Guillaume COURTOIS, called IL BORGOGNONE
(Saint-Hippolyte, 1628 - Rome, 1679)
Venus, Mars and Adonis
Oil on canvas - 69 x 77 cm - 88 x 93,5 cm with the frame

Provenance:
New York, Sotheby's, 7 April 1989, no. 89
Milan, Finarte, 25 novembre 1998, no. 50

Bibliography:
V. Di Giuseppe Di Paolo, “Guillaume Courtois nel cantiere di Nettuno e lo stile del Sesto Decennio”, In Storia dell'Arte, no. 137/138, Rome 2014, pp. 110-117 (repr. fig. 7)


This seductive painting depicts the very last moments of Adonis: Mars, drunk with rage and jealousy, is about to slaughter the sleeping ephebe, while Venus tries in vain to stop him. This episode is recounted in Ovid's Metamorphoses. When the god of war learns of the love between his official lover and Adonis, he goes into a mad fury and transforms himself into a boar to kill his young rival who has gone hunting. Let's note a certain liberty taken by the painter with regard to the myth; here, there is no question of metamorphosis: Mars is about to run Adonis through with his sword.

Guillaume Courtois borrows the group of Venus and Mars from a fresco by Giulio Romano (c. 1492-1546) in the Palazzo Te (see picture), which he reinterprets within a vast landscape context, heavily influenced by his years of collaboration with Pier Francesco Mola (1612-1666) and Gaspard Dughet (1625-1675). The figure of Adonis, on the other hand, is an invention of Il Borgognone, for which a preparatory study is preserved in the Fine Arts and Archaeology Museum of Besançon (see picture).

It is worth noting that the final figure features a variation in the position of the left arm compared to the preparatory drawing; the artist ultimately favoured a pose similar to that of the Barberini Faun, which had been discovered not long before.
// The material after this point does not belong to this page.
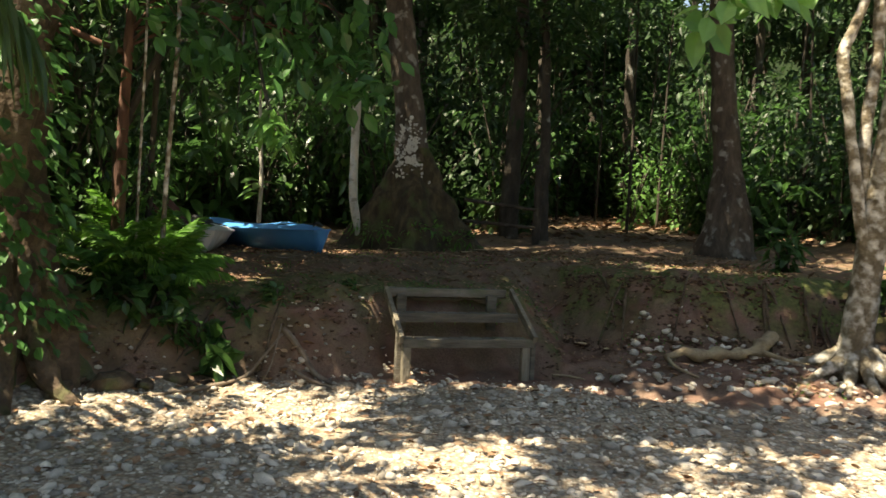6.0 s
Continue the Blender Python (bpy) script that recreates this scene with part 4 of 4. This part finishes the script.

Guillaume Courtois appropriates these cross influences (antiquity and mannerism), reworking them in light of the innovations of his time, and delivers a highly contrasted work, balancing violence and tenderness. On one hand, the group of Venus and Mars conveys all the drama of the scene: the tumult of their struggle is rendered through the turbulent draperies and plume as well as the tense contortion of the god's figure. On the other hand, the relatively small characters are depicted in an Arcadian nature that exudes great serenity. In this setting, the figure of Adonis serves as a perfect foil to the first group: in a languid pose, with his bare shoulder and a puppy nestled against him, he ignores his dog’s warning and sleeps peacefully.

Professor Valeria Di Giuseppe Di Paolo situates our painting in the 1650s a period during which Guillaume Courtois was engaged in painting mythological subjects for his first patron, Camillo Pamphili, the famous nephew of Pope Innocent X, both in his Roman palace in Piazza Navona and in his residence in Valmontone.